Keywords imply the buyer. The features they care about, the styles they want, how price-sensitive they are — it’s all baked into the words they use. Two searches can describe the same product and signal completely different customers. That’s why a keyword that mentions price in a way you don’t compete on is a keyword you may deliberately not want.

The “where”

When intent is local, people say so: Internet services. Internet services in Connecticut. Fiber internet in Wyoming. A local internet provider’s strategy isn’t “rank for internet.” It’s a series of choices: do we serve bundle intent (internet bundles, VoIP bundles) or stay pure-play? Which regions do we actually have strong availability in? You don’t want your strategy pointed at demand you can’t fulfill — that’s effort spent generating interest you have to turn away.

On the e-commerce side it’s the same logic. Take apparel — notoriously broad and competitive. Do you go after “men’s shirts”? Almost certainly not. That pits you against Walmart and Amazon for shoppers who only know they want to cover their torso. If you’re a specialty brand, your market is lightweight men’s workout shirts in a specific fabric — and people search exactly that. Shoppers have learned that whatever they want already exists; the job is just naming it.

This is why, for us, prompts are largely dictated by keywords. Keywords are the guiding light because they imply everything — the person, their features, their geography, their price sensitivity. Get the keyword strategy right and the rest of the plan has a foundation to build from.

Demand keeps getting more specific — and AI accelerates it

There’s a long-running trend underneath all of this: demand gets more specific as people realize how many products exist and how precisely they can find them. The more crowded a market, the more exact the search.

AI search pours fuel on the fire. Conversational queries are even less constrained: “I get sweaty when I work out and my current shirt isn’t comfortable — which brands run with a more athletic fit in a breathable fabric?” That’s a buyer telling you their need, their objection, and their preference in one breath. The strategic implication is the same as it’s always been, just sharper: the businesses that map this increasingly specific demand — and structure their content to answer it — are the ones that get surfaced.

The competition you didn’t account for

This is the single most-missed element of search strategy. Your keywords can describe exactly who you want and where you want them — and still be the wrong keywords, because someone has been ranking number one for them for the last ten years.

Region A is your target market. So is Region B. But Region A has an incumbent who’s been doing SEO for a decade, and Region B has almost no one. The strategic move is obvious once you see it: go win Region B first. Then, if you’re feeling ambitious, spend your way through the entrenched competitor in Region A — knowing it’ll cost more and take longer.

Where you choose not to play

Strategy is defined as much by exclusion as by selection. Deciding where not to compete — which keywords to ignore, which regions to skip, which intent to leave on the table — is not a failure of ambition. It’s the discipline that concentrates your budget where it can actually win. A plan that targets everything has chosen nothing.

The second-order strategy: content, conversion, and authority

Once the market is chosen, a second layer of strategic choices kicks in. These matter less than the keyword decision, but they’re where good plans separate from average ones.

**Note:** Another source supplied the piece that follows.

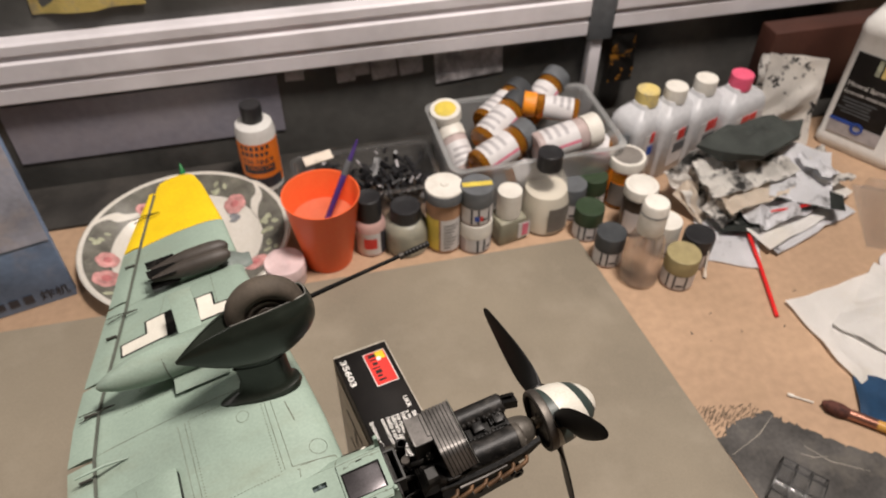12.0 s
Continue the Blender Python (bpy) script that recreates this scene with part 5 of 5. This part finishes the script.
# big bottles of thinner at the back
def thinner(x, y, cap, turn, ink, label):
    b = thing("square_thinner_bottle", label, "bottle", pose(x, y, 0, 0, 0, turn), group="square thinner bottles")
    sec = []
    for z, k in ((0, 0.95), (0.002, 1.0), (0.060, 1.0), (0.068, 0.95), (0.075, 0.78), (0.080, 0.46), (0.084, 0.40)):
        ax, ay, rad = 0.031 * k, 0.021 * k, 0.008 * k
        ring = []
        for cx, cy, a0 in ((ax - rad, ay - rad, 0), (-ax + rad, ay - rad, 90), (-ax + rad, -ay + rad, 180), (ax - rad, -ay + rad, 270)):
            ring += [(cx + rad * math.cos(radians(a0 + 18 * i)), cy + rad * math.sin(radians(a0 + 18 * i)), z) for i in range(6)]
        sec.append(ring)
    part("bottle_shell", loft(sec), M_JUGFROST, b)
    lab = part("paper_label", box((0.004, -0.0212, 0.034), (0.042, 0.0004, 0.044)), M_LABEL, b)
    part("maker_mark", box((-0.003, -0.0216, 0.050), (0.011, 0.0003, 0.013)), M_REDINK, lab)
    part("maker_mark", box((0.0090, -0.0216, 0.050), (0.011, 0.0003, 0.013)), ink, lab)
    part("label_bar", box((0.004, -0.0216, 0.034), (0.030, 0.0003, 0.012)), M_BLUEINK if ink is M_BLUEINK else M_CAPGREY, lab)
    part("label_bar", box((0.013, -0.0216, 0.020), (0.008, 0.0003, 0.006)), M_REDINK, lab)
    part("screw_cap", ribbed(0.0122, 0.081, 0.097, 36), cap, b)


M_JUGFROST = material("milky_polythene", (0.60, 0.61, 0.63), 0.38, scale=14, vary=0.05)
thinner(0.4208, 0.6308, M_CAPYELLOW, 30, M_BLUEINK, "square white thinner bottle with crusted yellow cap")
thinner(0.4524, 0.6329, M_CAPWHITE, 28, M_CAPGREY, "square white thinner bottle with white cap")
thinner(0.4898, 0.6438, M_CAPWHITE, 26, M_REDINK, "square white thinner bottle with white cap and red mark")
thinner(0.5309, 0.6462, M_CAPPINK, 24, M_REDINK, "square white thinner bottle with pink cap")


# crumpled rags and papers
def crumple(lx, ly, amp, seed, m, nx=34, ny=28, freq=48.0, fold=0.0):
    """A creased sheet."""
    bm = bmesh.new()
    rnd = random.Random(seed)
    off = Vector((rnd.uniform(0, 50), rnd.uniform(0, 50), rnd.uniform(0, 50)))
    creases = []
    for i in range(6):
        a = rnd.uniform(0, math.pi)
        creases.append((math.cos(a), math.sin(a), rnd.uniform(0.7, 2.0), rnd.uniform(0.25, 0.6)))
    rows = []
    for j in range(ny + 1):
        row = []
        for i in range(nx + 1):
            x, y = lx * (i / nx - 0.5), ly * (j / ny - 0.5)
            p = Vector((x, y, 0)) * freq + off
            q = p + 0.35 * Vector((noise.noise(p * 0.8), noise.noise(p * 0.8 + Vector((5, 1, 3))), 0))
            h = 0.55 * noise.noise(p)
            for dx, dy, wide, high in creases:
                k = (q.x * dx + q.y * dy) / wide
                h += high * (abs(k - math.floor(k) - 0.5) * 2 - 0.5) * (0.55 + 0.9 * noise.noise(p * 0.6 + Vector((dx * 9, dy * 9, wide))))
            edge = 1 + 0.06 * noise.noise(Vector((x * 32, y * 32, seed)))
            row.append(bm.verts.new((x * edge + 0.25 * amp * noise.noise(p * 1.1), y * edge + 0.25 * amp * noise.noise(p * 1.1 + Vector((9, 9, 9))), amp * h + fold * (abs(x) / lx) ** 2)))
        rows.append(row)
    for a, b in zip(rows, rows[1:]):
        for i in range(nx):
            bm.faces.new((a[i], a[i + 1], b[i + 1], b[i]))
    bmesh.ops.solidify(bm, geom=list(bm.faces), thickness=0.0006)
    bmesh.ops.transform(bm, matrix=m, verts=bm.verts)
    return bm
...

Content and conversion. For any keyword you target, you choose how to answer it — and whether you turn that answer into an opportunity. Understanding the searcher’s need is SEO; turning it into interest or a sale is conversion rate optimization. If someone’s learning how to size cowboy boots, the article should end by introducing your boots — a light touch, not a hard sell. Most of this is a repeatable playbook rather than per-client strategy, and the lighter touch almost always converts better. But the principle is strategic: don’t just answer the question and send the reader on their way.

Authority. Link building usually gets a bad rap precisely because there’s no strategy behind it — the “plan” is get backlinks, take whatever you can get. That changes the moment placement becomes reliable. When you can guarantee where a link goes, control the anchor text, and place it within a set window, you can finally put a real strategy on top of authority:

  • Which pages to push — dictated by where on-page optimization has already created an opportunity to climb.
  • How many links — sized to the goal and the gap, informed by experience of what it takes to move the needle.
  • When to push — timed to the business. For seasonal demand — say, spring gardening supplies — you build authority a month or two before peak, let competitors nibble at rankings in the off-season, then push again ahead of the next peak.

Reliable placement is what turns link building from a hope into a lever — which is exactly the difference between a tactic and a strategy.

Strategy lives across the whole engagement

It helps to see where strategic choices show up across the four phases of a search program:

  • Discover — the heart of it. Learn the market, learn how people search, and choose the keywords and prompts that define who and where you’ll compete. Most of the strategy lives here.
  • Optimize — make the existing site reflect how people actually search, in a structure both search engines and AI engines reward. Strategic choices: how you answer, and how you lead toward conversion.
  • Authority — when on-page is done well and you’re still not ranking, win on links and citations. Strategic choices: which pages, how many links, what timing.
  • Report — prove it with metrics that match the decision being made, at the level of the person reading. Strategy here is refusing to drown the signal in vanity metrics.

The one question to keep asking

Whenever someone calls something your “strategy,” ask the test question: what are we doing differently from the businesses already out there? If there’s no real answer, you’re looking at a tactic dressed up as a plan. A genuine strategy names the market you’re choosing, the ground you’re choosing to fight on, the ground you’re choosing to skip — and the reason behind each.

That’s the work we do before we touch a title tag: figure out who you serve, where you can actually win, and where your effort is wasted. The tactics are the easy part. The strategy is what makes them pay off.